| AIM OF THE EXERCISE |
Exactly the lines from the line with "# ---- helpers" to the line with "what is given" should be extracted, both included, with no other lines.

= = = = = = =

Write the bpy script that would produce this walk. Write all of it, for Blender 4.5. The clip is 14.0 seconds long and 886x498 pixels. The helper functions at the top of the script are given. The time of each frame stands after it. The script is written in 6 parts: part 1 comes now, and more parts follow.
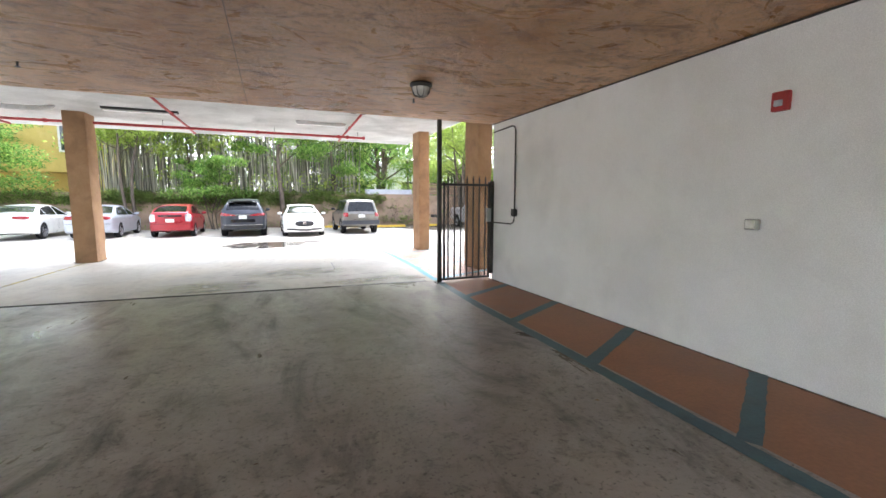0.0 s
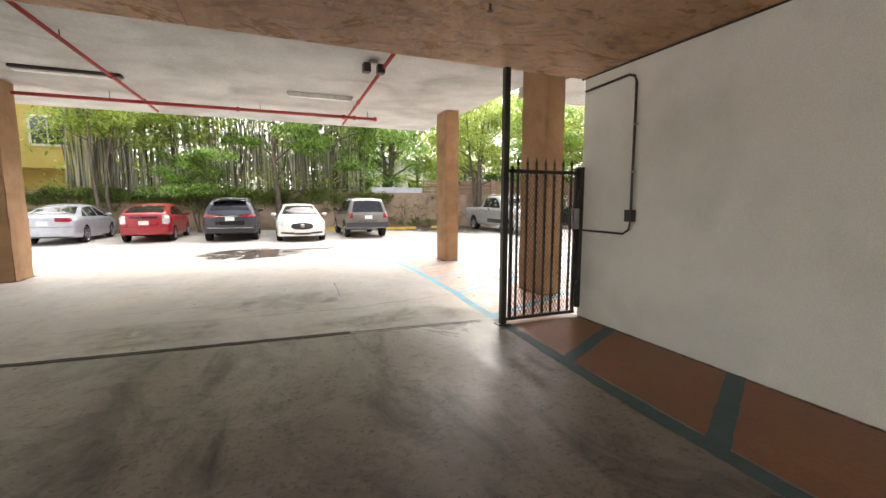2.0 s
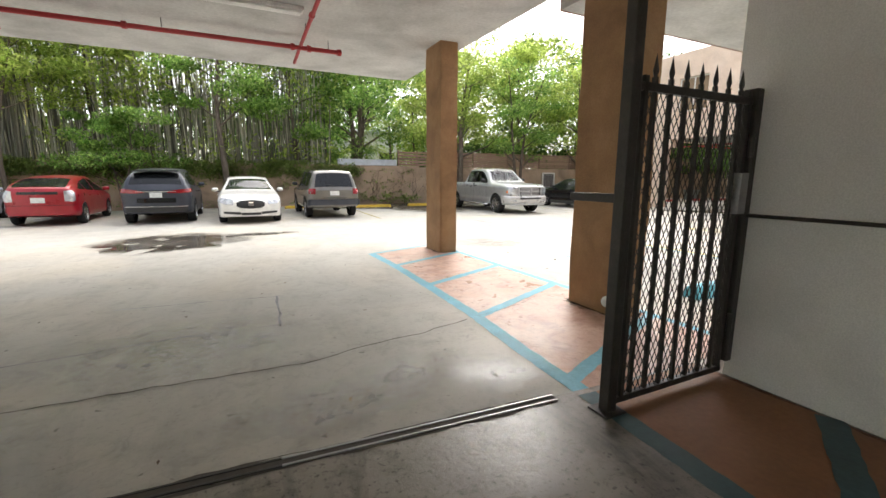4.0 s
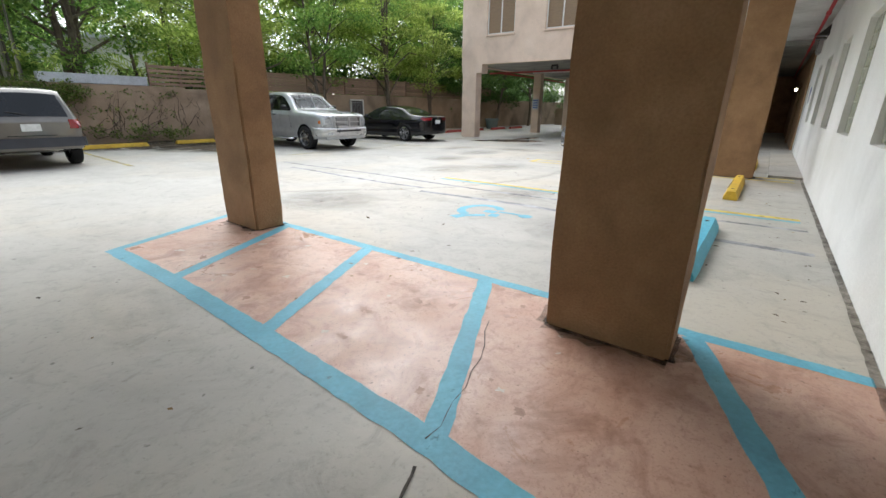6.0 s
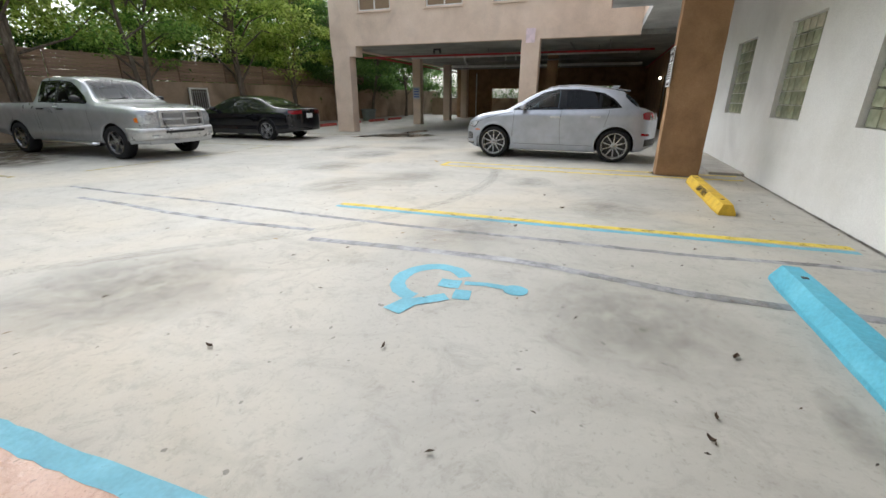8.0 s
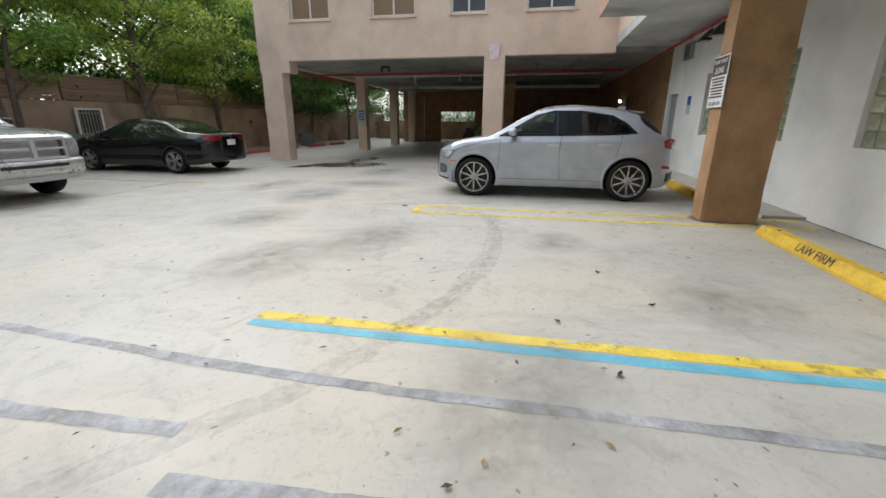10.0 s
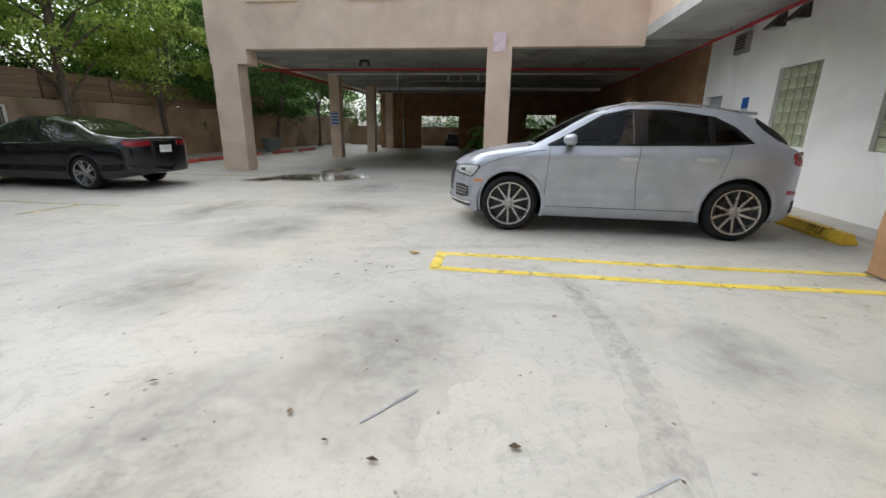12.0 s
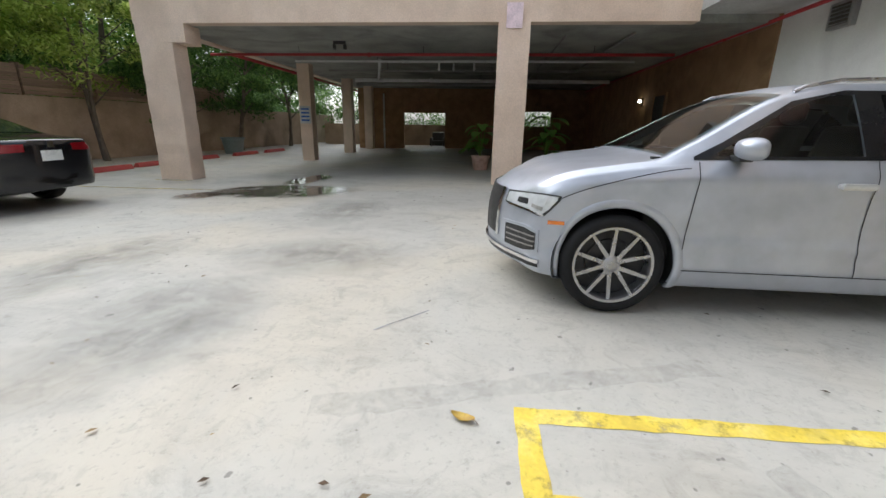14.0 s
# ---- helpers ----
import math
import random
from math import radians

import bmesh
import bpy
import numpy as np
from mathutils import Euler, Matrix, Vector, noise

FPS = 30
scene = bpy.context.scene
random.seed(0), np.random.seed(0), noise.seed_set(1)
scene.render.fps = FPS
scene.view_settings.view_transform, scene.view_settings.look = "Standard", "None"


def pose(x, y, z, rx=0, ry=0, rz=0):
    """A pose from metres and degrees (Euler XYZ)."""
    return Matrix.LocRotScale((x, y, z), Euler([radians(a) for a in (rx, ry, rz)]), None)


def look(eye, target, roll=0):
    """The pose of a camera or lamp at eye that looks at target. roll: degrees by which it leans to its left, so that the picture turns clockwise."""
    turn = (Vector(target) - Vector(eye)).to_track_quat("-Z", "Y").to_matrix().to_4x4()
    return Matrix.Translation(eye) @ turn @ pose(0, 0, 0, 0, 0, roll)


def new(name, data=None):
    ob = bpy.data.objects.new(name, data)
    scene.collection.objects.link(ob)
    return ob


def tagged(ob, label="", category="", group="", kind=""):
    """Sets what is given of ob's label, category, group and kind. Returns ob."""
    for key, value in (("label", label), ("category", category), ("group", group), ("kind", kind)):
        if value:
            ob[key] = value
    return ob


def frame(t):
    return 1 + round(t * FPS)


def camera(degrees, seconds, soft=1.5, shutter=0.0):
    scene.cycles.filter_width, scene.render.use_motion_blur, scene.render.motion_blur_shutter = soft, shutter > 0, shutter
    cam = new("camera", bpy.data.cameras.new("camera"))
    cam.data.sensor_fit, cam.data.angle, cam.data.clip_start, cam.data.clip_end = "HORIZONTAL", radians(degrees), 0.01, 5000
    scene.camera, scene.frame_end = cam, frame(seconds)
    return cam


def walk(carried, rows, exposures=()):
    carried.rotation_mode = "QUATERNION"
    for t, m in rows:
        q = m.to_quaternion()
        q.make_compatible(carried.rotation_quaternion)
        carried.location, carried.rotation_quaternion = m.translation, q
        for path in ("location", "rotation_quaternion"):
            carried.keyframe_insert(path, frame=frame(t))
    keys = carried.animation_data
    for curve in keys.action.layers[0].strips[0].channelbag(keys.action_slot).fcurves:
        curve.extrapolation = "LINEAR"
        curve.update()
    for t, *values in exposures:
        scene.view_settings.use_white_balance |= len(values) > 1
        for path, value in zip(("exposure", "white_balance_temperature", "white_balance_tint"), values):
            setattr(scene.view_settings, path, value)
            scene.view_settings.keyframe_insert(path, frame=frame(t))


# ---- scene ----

= = = = = = =

| OUTPUT BELOW |
# ---- helpers ----
import math
import random
from math import radians

import bmesh
import bpy
import numpy as np
from mathutils import Euler, Matrix, Vector, noise

FPS = 30
scene = bpy.context.scene
random.seed(0), np.random.seed(0), noise.seed_set(1)
scene.render.fps = FPS
scene.view_settings.view_transform, scene.view_settings.look = "Standard", "None"


def pose(x, y, z, rx=0, ry=0, rz=0):
    """A pose from metres and degrees (Euler XYZ)."""
    return Matrix.LocRotScale((x, y, z), Euler([radians(a) for a in (rx, ry, rz)]), None)


def look(eye, target, roll=0):
    """The pose of a camera or lamp at eye that looks at target. roll: degrees by which it leans to its left, so that the picture turns clockwise."""
    turn = (Vector(target) - Vector(eye)).to_track_quat("-Z", "Y").to_matrix().to_4x4()
    return Matrix.Translation(eye) @ turn @ pose(0, 0, 0, 0, 0, roll)


def new(name, data=None):
    ob = bpy.data.objects.new(name, data)
    scene.collection.objects.link(ob)
    return ob


def tagged(ob, label="", category="", group="", kind=""):
    """Sets what is given of ob's label, category, group and kind. Returns ob."""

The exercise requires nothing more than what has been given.